Leave out the pictures and repeat the rest of the material exactly.

--------------------

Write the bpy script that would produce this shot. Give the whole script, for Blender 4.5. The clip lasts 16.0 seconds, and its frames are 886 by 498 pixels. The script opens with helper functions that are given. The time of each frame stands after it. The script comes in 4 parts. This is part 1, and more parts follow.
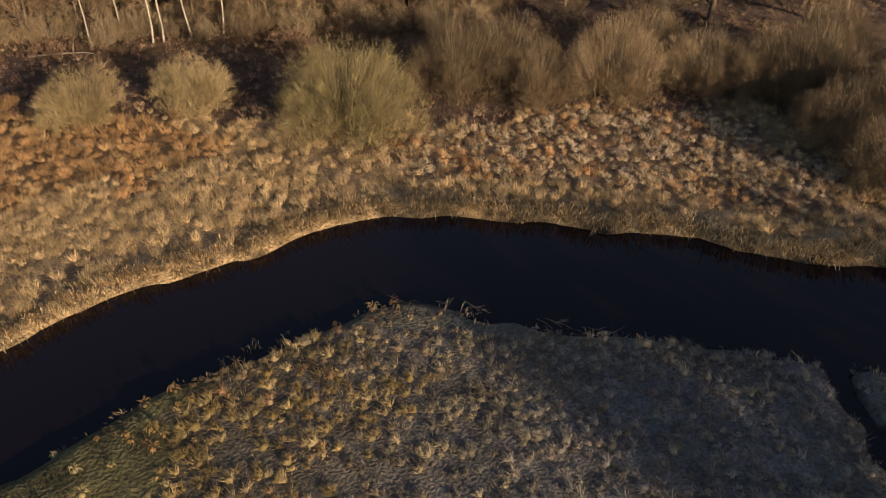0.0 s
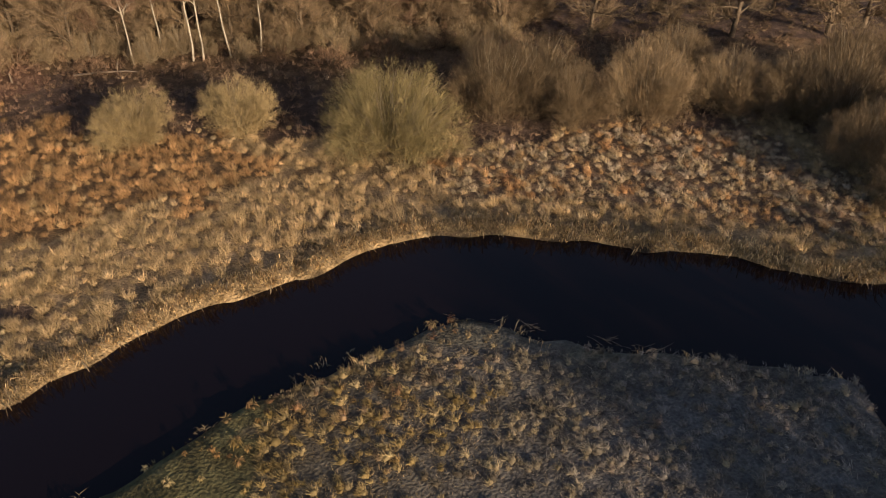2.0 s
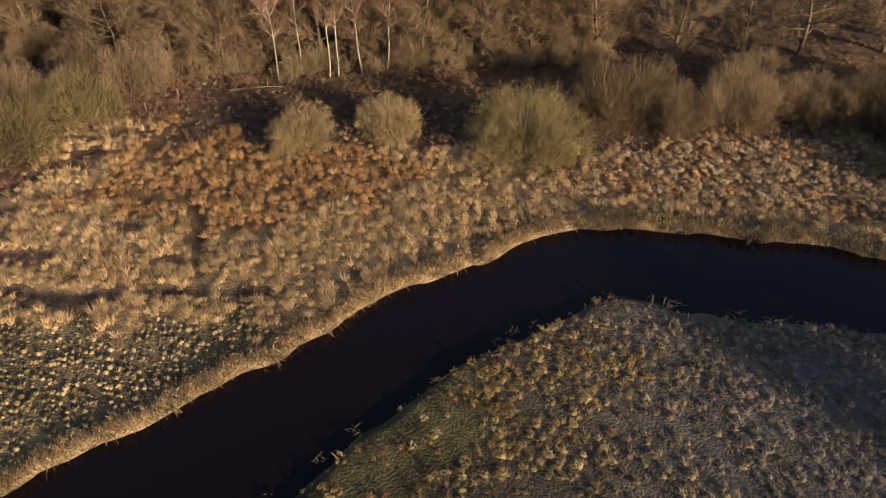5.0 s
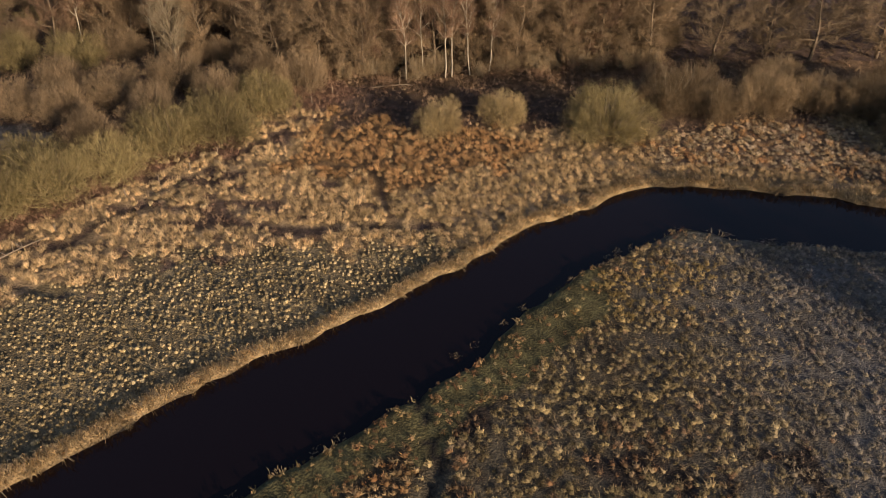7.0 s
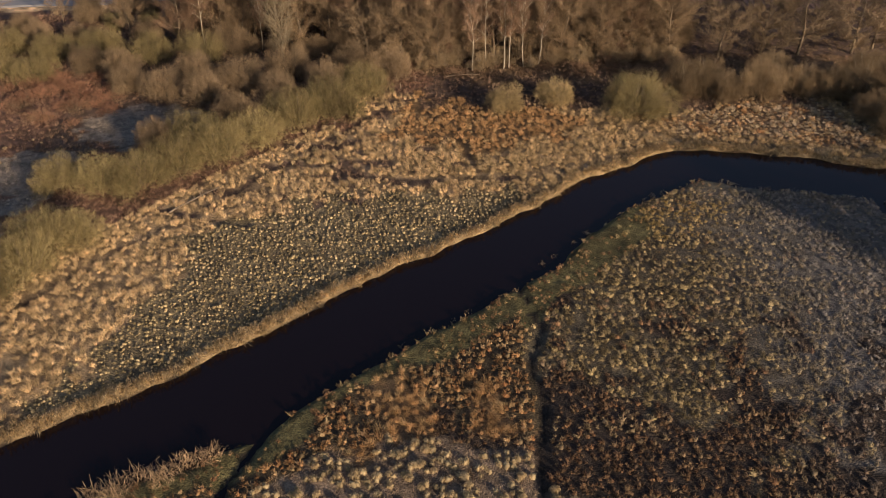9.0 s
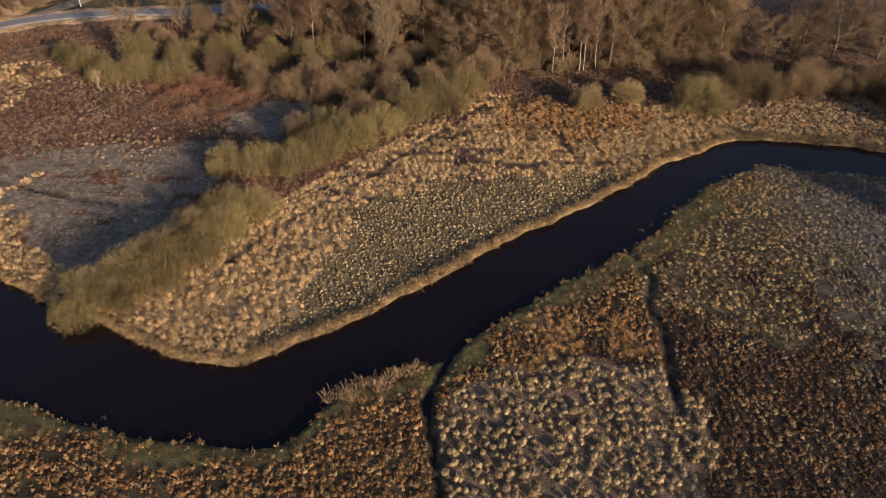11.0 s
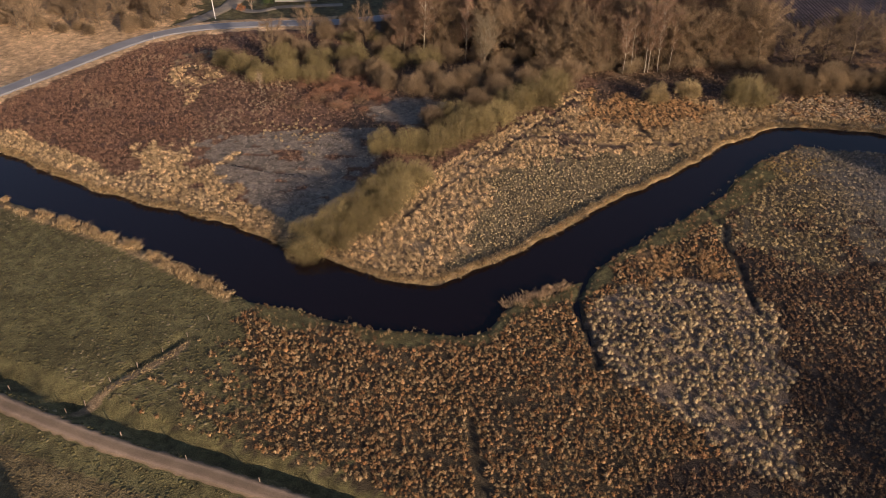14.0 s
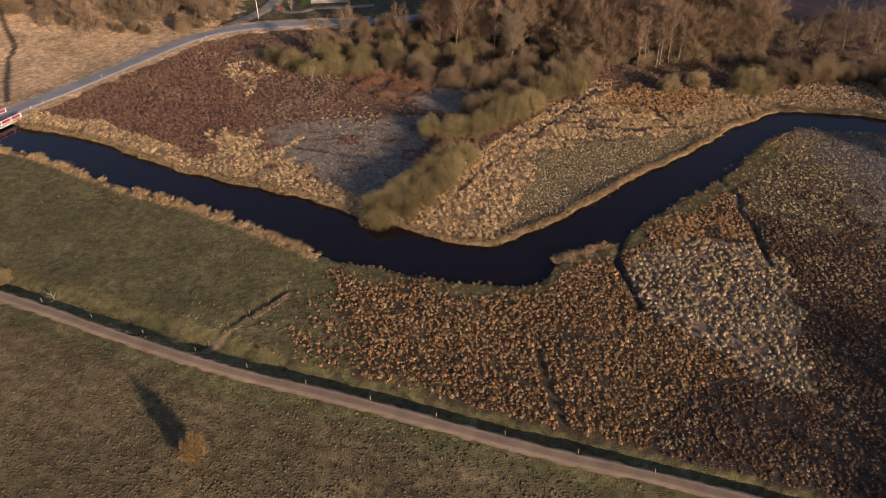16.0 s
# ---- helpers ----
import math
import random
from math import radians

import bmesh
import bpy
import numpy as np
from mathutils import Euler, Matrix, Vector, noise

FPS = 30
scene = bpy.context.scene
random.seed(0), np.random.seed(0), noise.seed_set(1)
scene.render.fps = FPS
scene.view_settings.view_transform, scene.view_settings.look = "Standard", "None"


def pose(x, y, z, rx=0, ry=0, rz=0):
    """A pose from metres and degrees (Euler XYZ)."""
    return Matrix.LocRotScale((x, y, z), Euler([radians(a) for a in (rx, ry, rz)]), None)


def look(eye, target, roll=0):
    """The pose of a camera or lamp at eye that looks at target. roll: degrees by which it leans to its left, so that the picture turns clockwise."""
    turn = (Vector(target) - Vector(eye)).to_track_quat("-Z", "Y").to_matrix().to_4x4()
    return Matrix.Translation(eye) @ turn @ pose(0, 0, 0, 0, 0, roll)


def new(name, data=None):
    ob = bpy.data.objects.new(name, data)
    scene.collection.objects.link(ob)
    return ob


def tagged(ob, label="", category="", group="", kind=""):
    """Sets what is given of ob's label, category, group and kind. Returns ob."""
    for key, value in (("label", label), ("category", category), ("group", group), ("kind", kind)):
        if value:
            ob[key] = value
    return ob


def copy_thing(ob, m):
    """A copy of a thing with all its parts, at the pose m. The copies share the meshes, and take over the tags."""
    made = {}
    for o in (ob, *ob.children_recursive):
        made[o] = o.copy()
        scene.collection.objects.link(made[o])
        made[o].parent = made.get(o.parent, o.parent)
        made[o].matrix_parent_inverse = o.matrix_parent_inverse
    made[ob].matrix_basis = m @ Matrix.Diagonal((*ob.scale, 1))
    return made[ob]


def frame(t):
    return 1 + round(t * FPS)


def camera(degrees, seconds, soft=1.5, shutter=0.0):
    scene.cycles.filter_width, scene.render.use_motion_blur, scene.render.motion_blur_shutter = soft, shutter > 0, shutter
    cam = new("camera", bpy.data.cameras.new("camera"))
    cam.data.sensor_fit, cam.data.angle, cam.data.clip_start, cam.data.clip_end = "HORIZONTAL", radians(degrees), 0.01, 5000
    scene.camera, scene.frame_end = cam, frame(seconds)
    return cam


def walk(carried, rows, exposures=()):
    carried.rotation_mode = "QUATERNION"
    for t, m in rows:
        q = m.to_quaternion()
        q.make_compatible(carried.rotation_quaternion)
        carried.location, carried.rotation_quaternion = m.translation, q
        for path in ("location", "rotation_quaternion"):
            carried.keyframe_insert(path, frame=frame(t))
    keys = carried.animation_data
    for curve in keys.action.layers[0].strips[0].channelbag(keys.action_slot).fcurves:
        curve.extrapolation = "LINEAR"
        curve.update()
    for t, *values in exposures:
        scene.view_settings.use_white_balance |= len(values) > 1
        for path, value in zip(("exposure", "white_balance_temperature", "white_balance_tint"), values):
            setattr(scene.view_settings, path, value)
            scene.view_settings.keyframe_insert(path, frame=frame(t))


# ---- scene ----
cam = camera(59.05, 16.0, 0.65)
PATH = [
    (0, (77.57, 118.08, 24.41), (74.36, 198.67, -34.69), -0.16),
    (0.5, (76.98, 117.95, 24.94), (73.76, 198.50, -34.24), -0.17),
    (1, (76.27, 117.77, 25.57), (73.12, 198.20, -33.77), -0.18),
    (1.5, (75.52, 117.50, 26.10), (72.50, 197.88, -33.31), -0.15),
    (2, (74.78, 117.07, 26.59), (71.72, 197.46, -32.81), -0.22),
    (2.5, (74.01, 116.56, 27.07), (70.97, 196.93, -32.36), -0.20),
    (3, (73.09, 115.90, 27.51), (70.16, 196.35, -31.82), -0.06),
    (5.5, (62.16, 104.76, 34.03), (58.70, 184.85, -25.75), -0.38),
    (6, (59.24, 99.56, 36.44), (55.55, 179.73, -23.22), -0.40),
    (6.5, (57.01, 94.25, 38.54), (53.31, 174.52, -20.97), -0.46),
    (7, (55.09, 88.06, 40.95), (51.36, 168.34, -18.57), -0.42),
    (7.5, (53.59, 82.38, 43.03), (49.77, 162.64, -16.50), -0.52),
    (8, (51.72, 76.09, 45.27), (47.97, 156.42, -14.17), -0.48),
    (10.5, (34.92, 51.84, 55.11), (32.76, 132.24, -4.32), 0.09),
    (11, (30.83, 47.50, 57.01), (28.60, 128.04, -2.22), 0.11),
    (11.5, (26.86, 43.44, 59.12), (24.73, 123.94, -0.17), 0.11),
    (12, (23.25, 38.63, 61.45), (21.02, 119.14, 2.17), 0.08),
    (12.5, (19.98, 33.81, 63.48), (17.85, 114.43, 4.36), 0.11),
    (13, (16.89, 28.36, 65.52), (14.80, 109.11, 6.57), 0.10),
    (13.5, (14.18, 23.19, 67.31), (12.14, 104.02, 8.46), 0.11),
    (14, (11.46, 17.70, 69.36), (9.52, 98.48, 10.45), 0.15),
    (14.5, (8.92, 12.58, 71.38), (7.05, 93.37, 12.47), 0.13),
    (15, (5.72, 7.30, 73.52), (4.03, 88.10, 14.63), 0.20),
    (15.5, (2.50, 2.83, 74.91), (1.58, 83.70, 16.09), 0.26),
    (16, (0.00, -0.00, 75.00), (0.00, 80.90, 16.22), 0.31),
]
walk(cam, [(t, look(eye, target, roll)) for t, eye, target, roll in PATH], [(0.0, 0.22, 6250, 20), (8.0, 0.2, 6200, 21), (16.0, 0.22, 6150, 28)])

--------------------

### [Result of this task]
Write the bpy script that would produce this shot. Give the whole script, for Blender 4.5. The clip lasts 16.0 seconds, and its frames are 886 by 498 pixels. The script opens with helper functions that are given. The time of each frame stands after it. The script comes in 4 parts. This is part 1, and more parts follow.
0.0 s
2.0 s
5.0 s
7.0 s
9.0 s
11.0 s
14.0 s
16.0 s
# ---- helpers ----
import math
import random
from math import radians

import bmesh
import bpy
import numpy as np
from mathutils import Euler, Matrix, Vector, noise

FPS = 30
scene = bpy.context.scene
random.seed(0), np.random.seed(0), noise.seed_set(1)
scene.render.fps = FPS
scene.view_settings.view_transform, scene.view_settings.look = "Standard", "None"


def pose(x, y, z, rx=0, ry=0, rz=0):
    """A pose from metres and degrees (Euler XYZ)."""
    return Matrix.LocRotScale((x, y, z), Euler([radians(a) for a in (rx, ry, rz)]), None)


def look(eye, target, roll=0):
    """The pose of a camera or lamp at eye that looks at target. roll: degrees by which it leans to its left, so that the picture turns clockwise."""
    turn = (Vector(target) - Vector(eye)).to_track_quat("-Z", "Y").to_matrix().to_4x4()
    return Matrix.Translation(eye) @ turn @ pose(0, 0, 0, 0, 0, roll)


def new(name, data=None):
    ob = bpy.data.objects.new(name, data)
    scene.collection.objects.link(ob)
    return ob


def tagged(ob, label="", category="", group="", kind=""):
    """Sets what is given of ob's label, category, group and kind. Returns ob."""
    for key, value in (("label", label), ("category", category), ("group", group), ("kind", kind)):
        if value:
            ob[key] = value
    return ob


def copy_thing(ob, m):
    """A copy of a thing with all its parts, at the pose m. The copies share the meshes, and take over the tags."""
    made = {}
    for o in (ob, *ob.children_recursive):
        made[o] = o.copy()
        scene.collection.objects.link(made[o])
        made[o].parent = made.get(o.parent, o.parent)
        made[o].matrix_parent_inverse = o.matrix_parent_inverse
    made[ob].matrix_basis = m @ Matrix.Diagonal((*ob.scale, 1))
    return made[ob]


def frame(t):
    return 1 + round(t * FPS)


def camera(degrees, seconds, soft=1.5, shutter=0.0):
    scene.cycles.filter_width, scene.render.use_motion_blur, scene.render.motion_blur_shutter = soft, shutter > 0, shutter
    cam = new("camera", bpy.data.cameras.new("camera"))
    cam.data.sensor_fit, cam.data.angle, cam.data.clip_start, cam.data.clip_end = "HORIZONTAL", radians(degrees), 0.01, 5000
    scene.camera, scene.frame_end = cam, frame(seconds)
    return cam


def walk(carried, rows, exposures=()):
    carried.rotation_mode = "QUATERNION"
    for t, m in rows:
        q = m.to_quaternion()
        q.make_compatible(carried.rotation_quaternion)
        carried.location, carried.rotation_quaternion = m.translation, q
        for path in ("location", "rotation_quaternion"):
            carried.keyframe_insert(path, frame=frame(t))
    keys = carried.animation_data
    for curve in keys.action.layers[0].strips[0].channelbag(keys.action_slot).fcurves:
        curve.extrapolation = "LINEAR"
        curve.update()
    for t, *values in exposures:
        scene.view_settings.use_white_balance |= len(values) > 1
        for path, value in zip(("exposure", "white_balance_temperature", "white_balance_tint"), values):
            setattr(scene.view_settings, path, value)
            scene.view_settings.keyframe_insert(path, frame=frame(t))


# ---- scene ----
cam = camera(59.05, 16.0, 0.65)
PATH = [
    (0, (77.57, 118.08, 24.41), (74.36, 198.67, -34.69), -0.16),
    (0.5, (76.98, 117.95, 24.94), (73.76, 198.50, -34.24), -0.17),
    (1, (76.27, 117.77, 25.57), (73.12, 198.20, -33.77), -0.18),
    (1.5, (75.52, 117.50, 26.10), (72.50, 197.88, -33.31), -0.15),
    (2, (74.78, 117.07, 26.59), (71.72, 197.46, -32.81), -0.22),
    (2.5, (74.01, 116.56, 27.07), (70.97, 196.93, -32.36), -0.20),
    (3, (73.09, 115.90, 27.51), (70.16, 196.35, -31.82), -0.06),
    (5.5, (62.16, 104.76, 34.03), (58.70, 184.85, -25.75), -0.38),
    (6, (59.24, 99.56, 36.44), (55.55, 179.73, -23.22), -0.40),
    (6.5, (57.01, 94.25, 38.54), (53.31, 174.52, -20.97), -0.46),
    (7, (55.09, 88.06, 40.95), (51.36, 168.34, -18.57), -0.42),
    (7.5, (53.59, 82.38, 43.03), (49.77, 162.64, -16.50), -0.52),
    (8, (51.72, 76.09, 45.27), (47.97, 156.42, -14.17), -0.48),
    (10.5, (34.92, 51.84, 55.11), (32.76, 132.24, -4.32), 0.09),
    (11, (30.83, 47.50, 57.01), (28.60, 128.04, -2.22), 0.11),
    (11.5, (26.86, 43.44, 59.12), (24.73, 123.94, -0.17), 0.11),
    (12, (23.25, 38.63, 61.45), (21.02, 119.14, 2.17), 0.08),
    (12.5, (19.98, 33.81, 63.48), (17.85, 114.43, 4.36), 0.11),
    (13, (16.89, 28.36, 65.52), (14.80, 109.11, 6.57), 0.10),
    (13.5, (14.18, 23.19, 67.31), (12.14, 104.02, 8.46), 0.11),
    (14, (11.46, 17.70, 69.36), (9.52, 98.48, 10.45), 0.15),
    (14.5, (8.92, 12.58, 71.38), (7.05, 93.37, 12.47), 0.13),
    (15, (5.72, 7.30, 73.52), (4.03, 88.10, 14.63), 0.20),
    (15.5, (2.50, 2.83, 74.91), (1.58, 83.70, 16.09), 0.26),
    (16, (0.00, -0.00, 75.00), (0.00, 80.90, 16.22), 0.31),
]
walk(cam, [(t, look(eye, target, roll)) for t, eye, target, roll in PATH], [(0.0, 0.22, 6250, 20), (8.0, 0.2, 6200, 21), (16.0, 0.22, 6150, 28)])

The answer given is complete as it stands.